### Records provided
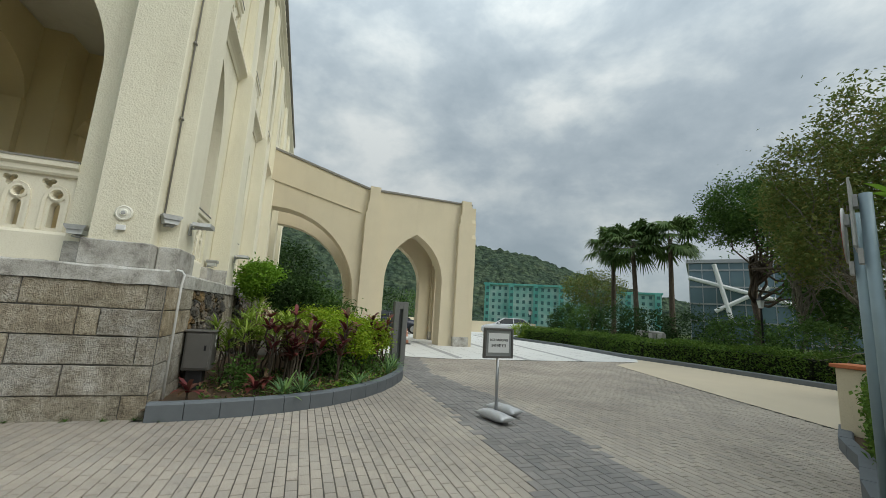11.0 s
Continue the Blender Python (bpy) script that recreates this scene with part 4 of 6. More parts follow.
---
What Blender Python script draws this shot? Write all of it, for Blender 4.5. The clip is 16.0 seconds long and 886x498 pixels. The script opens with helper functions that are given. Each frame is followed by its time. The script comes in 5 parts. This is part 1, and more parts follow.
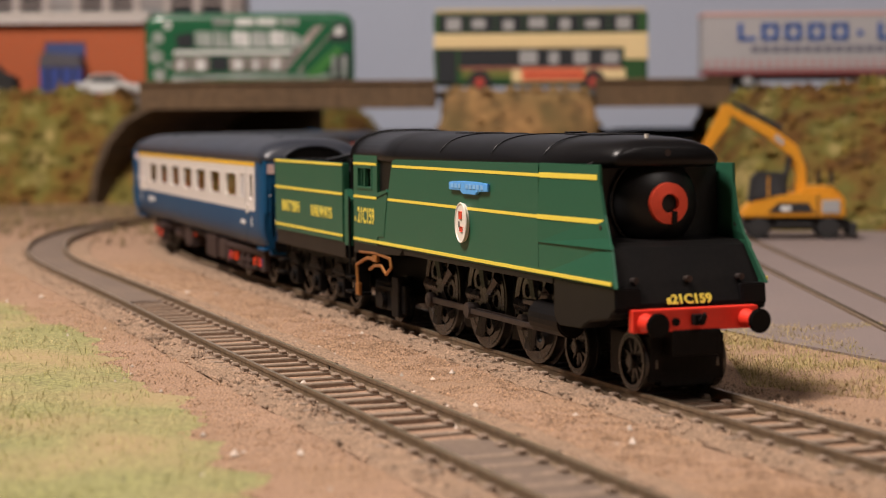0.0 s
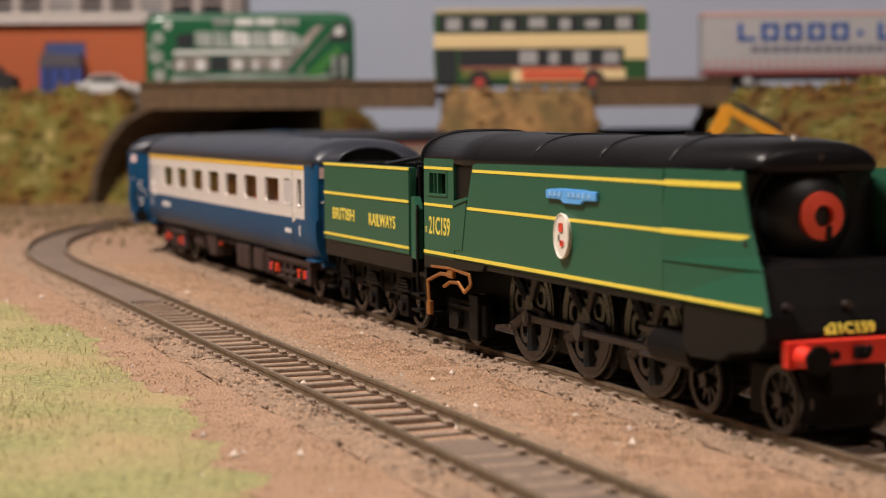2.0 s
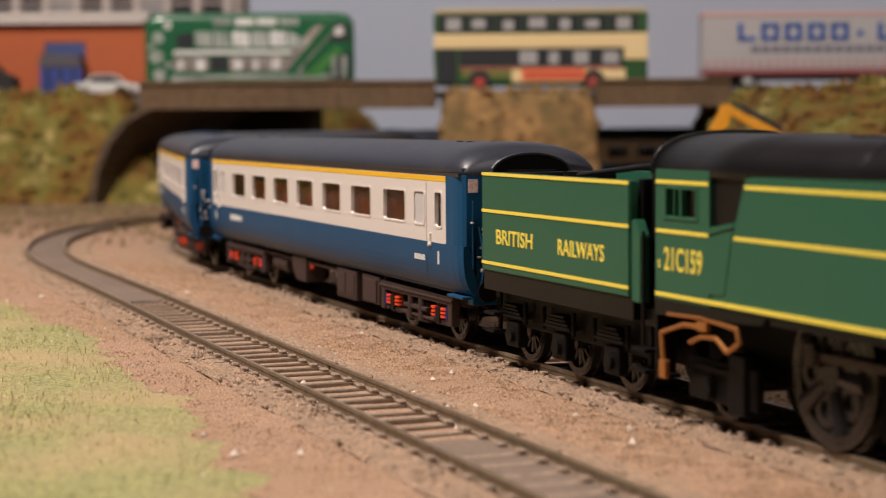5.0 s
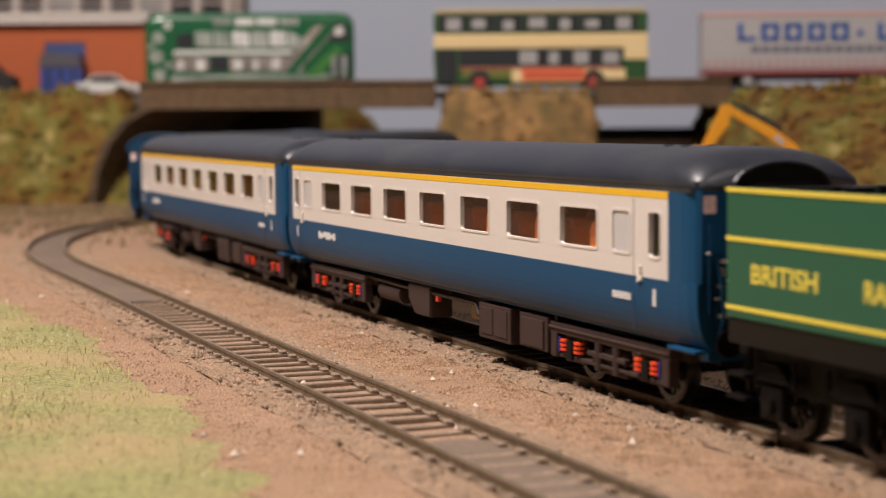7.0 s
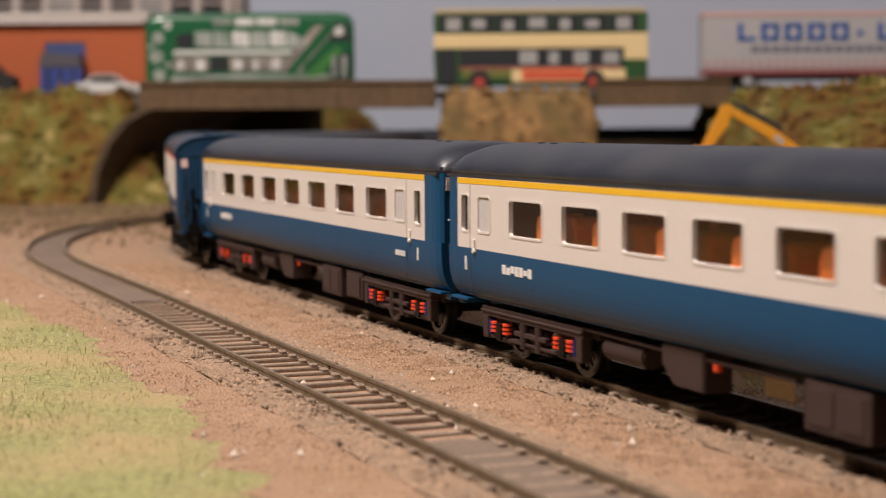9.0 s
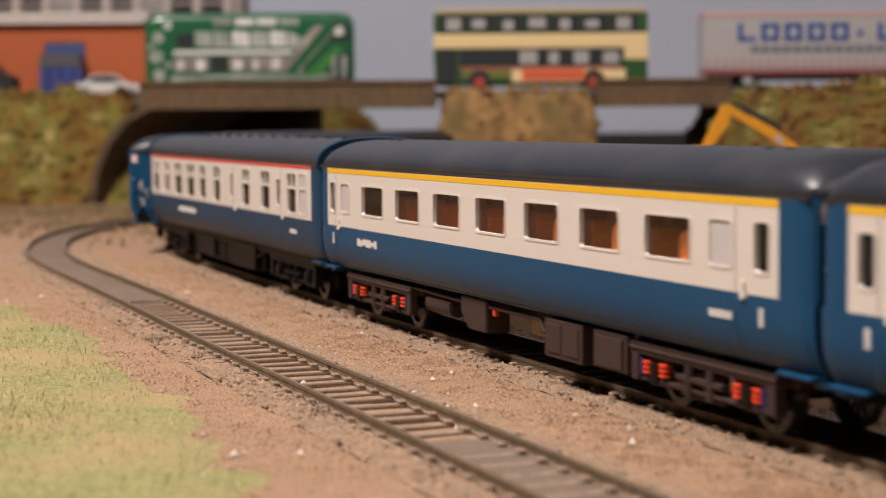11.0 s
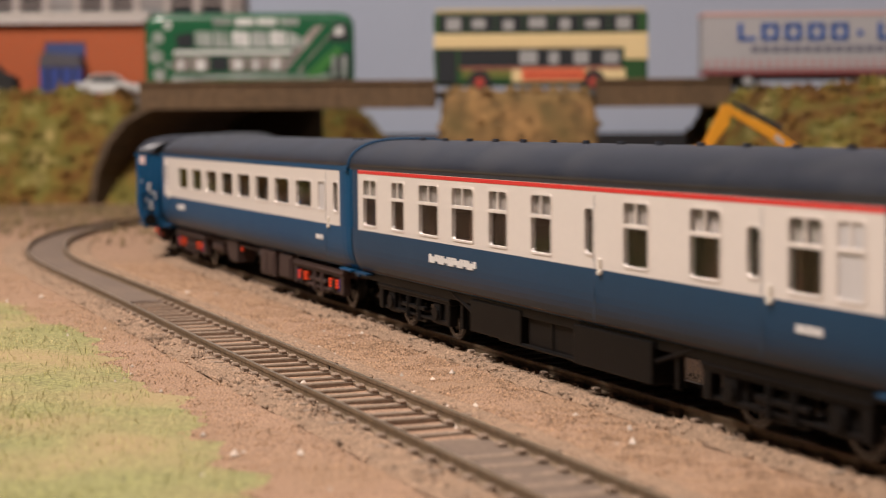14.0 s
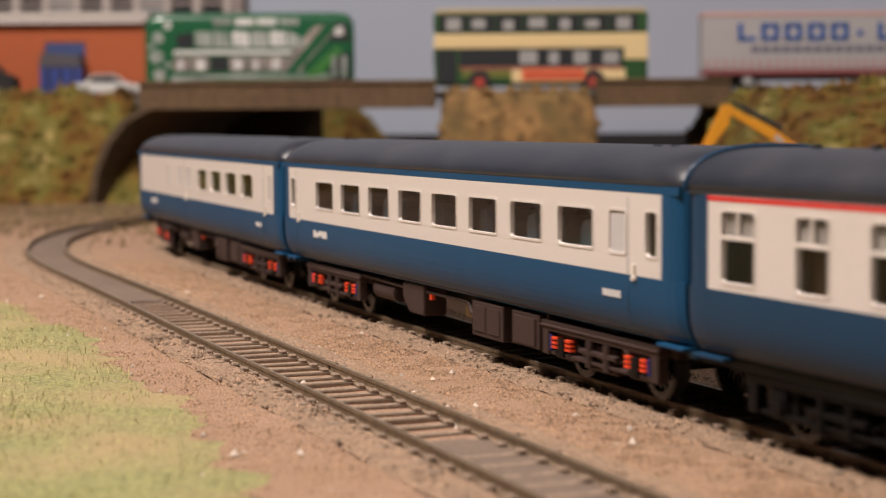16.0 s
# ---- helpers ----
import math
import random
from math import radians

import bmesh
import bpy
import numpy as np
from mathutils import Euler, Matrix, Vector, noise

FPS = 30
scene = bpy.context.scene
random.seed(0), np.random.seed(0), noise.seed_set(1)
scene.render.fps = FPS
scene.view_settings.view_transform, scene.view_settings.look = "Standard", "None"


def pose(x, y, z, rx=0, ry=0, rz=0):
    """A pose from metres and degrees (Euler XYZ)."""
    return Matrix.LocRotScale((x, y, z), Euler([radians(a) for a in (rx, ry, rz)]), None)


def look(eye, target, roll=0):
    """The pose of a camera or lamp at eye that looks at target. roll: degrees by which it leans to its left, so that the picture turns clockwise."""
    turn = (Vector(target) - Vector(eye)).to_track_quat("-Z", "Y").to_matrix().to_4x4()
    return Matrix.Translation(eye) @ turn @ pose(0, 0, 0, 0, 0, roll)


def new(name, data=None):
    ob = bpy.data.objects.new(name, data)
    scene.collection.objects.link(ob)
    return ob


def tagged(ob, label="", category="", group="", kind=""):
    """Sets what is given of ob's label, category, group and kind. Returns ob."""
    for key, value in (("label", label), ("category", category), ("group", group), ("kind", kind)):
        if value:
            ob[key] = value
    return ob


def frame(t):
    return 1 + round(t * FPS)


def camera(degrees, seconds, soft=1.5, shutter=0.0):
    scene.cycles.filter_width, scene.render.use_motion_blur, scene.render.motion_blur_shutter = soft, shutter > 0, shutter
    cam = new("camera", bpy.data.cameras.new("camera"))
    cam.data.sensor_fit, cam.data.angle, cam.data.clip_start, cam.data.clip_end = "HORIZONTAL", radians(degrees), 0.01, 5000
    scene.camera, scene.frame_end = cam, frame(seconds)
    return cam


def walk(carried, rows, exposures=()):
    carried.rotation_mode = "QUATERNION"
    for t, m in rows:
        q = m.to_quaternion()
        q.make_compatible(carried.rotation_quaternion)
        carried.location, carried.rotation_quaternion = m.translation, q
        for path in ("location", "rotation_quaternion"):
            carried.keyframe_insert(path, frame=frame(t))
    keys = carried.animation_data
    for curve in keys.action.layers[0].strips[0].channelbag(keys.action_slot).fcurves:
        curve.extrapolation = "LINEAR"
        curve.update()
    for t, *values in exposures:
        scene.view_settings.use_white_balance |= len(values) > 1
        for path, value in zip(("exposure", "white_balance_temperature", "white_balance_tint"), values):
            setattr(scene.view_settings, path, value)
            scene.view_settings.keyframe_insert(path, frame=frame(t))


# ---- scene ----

### What you are asked to do
Find the string "name" in the listing and return every line that holds it.

### The reply
def new(name, data=None):
    ob = bpy.data.objects.new(name, data)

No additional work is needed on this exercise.